Ami de la vertu, plutôt que vertueux ?

Il est temps d’arriver au succès public le plus brillant, au jour de triomphe et de soleil de M. de Rémusat ; je veux parler de son discours de réception à l’Académie française. Dès que M. Royer-Collard eut disparu, une sorte de suffrage rapide et de murmure universel désigna à l’instant M. de Rémusat pour lui succéder et pour le célébrer. Dans un temps où chacun se croit des titres à toute espèce d’héritage, il ne s’éleva pas un seul concurrent. N’est-ce pas là un unique hommage rendu à la mémoire du mort et aussi au talent approprié du vivant ? M. de Rémusat répondit hautement à cette attente. La séance du 7 janvier 1847 restera mémorable entre celles du même genre. Le successeur de Royer-Collard fut éloquent, égal à son sujet, le dominant presque, et s’y mouvant avec aisance et grandeur. Il eut, tant qu’il le fallut, de l’élévation, il eut de la grace. On a remarqué que tout est bien touché dans ce discours, hormis peut-être l’éloquence parlementaire de M. Royer-Collard, qui aurait pu être caractérisée plus sensiblement.

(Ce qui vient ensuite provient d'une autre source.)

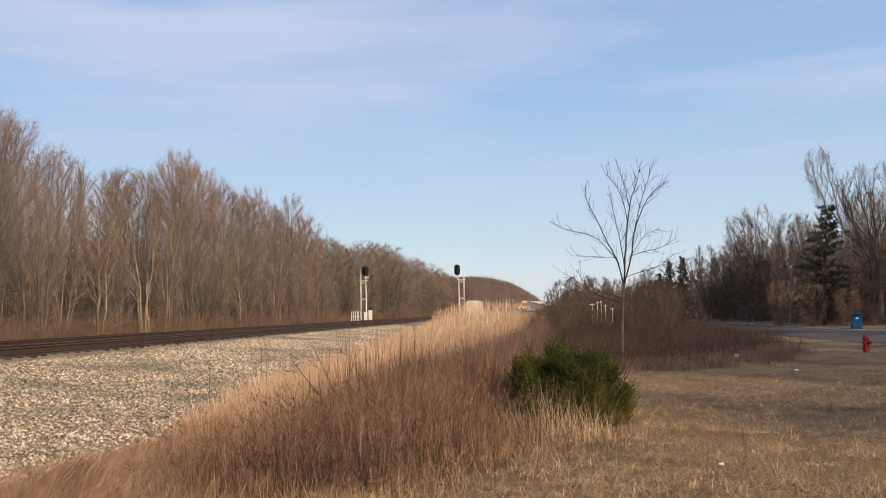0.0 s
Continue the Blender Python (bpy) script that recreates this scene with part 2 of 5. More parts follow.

A côté de l’orateur grave et presque auguste[1], pourquoi n’aurait-on pas dessiné, par exemple, M. de Serre, son grand ami, l’orateur passionné, qui faisait naturellement pendant ? Dans une circonstance autre qu’une solennité académique, il y aurait eu sans doute manière de prendre autrement le sujet, une manière plus expressive et plus réelle ; c’eût été de ne pas donner tant de place et de saillie aux considérations historiques, aux diverses époques de la Révolution, et de s’attacher plus uniquement d’abord à la figure de M. Royer-Collard, à ce personnage original, mordant, élevé, mais abrupt, en un mot d’éteindre les fonds historiques et d’accuser à tout moment davantage le profil singulier. Ce que M. de Rémusat, a si bien fait vers la fin, on aurait pu le faire durant tout le morceau, et c’eût été, biographiquement, plus vivant. Mais l’éloge oratoire a sa loi, sa convenance, son choix à faire entre les divers traits, et M. de Rémusat a su, en les indiquant, les adoucir, les idéaliser avec finesse, les subordonner à la majesté. Et puis l’orateur matait dans son élément et dans son droit en ne négligeant pas une occasion

  1. « Respondit Cornelius Tacitus eloquentissime et, quod eximium orationi ejus inest, οεμνώς. » Ce que Pline dit là de Tacite, avocat et orateur, on le pourrait appliquer à M. Royer-Collard, excepté le respondit. M. Royer-Collard à la tribune ne parlait qu’en premier et ne répondait pas.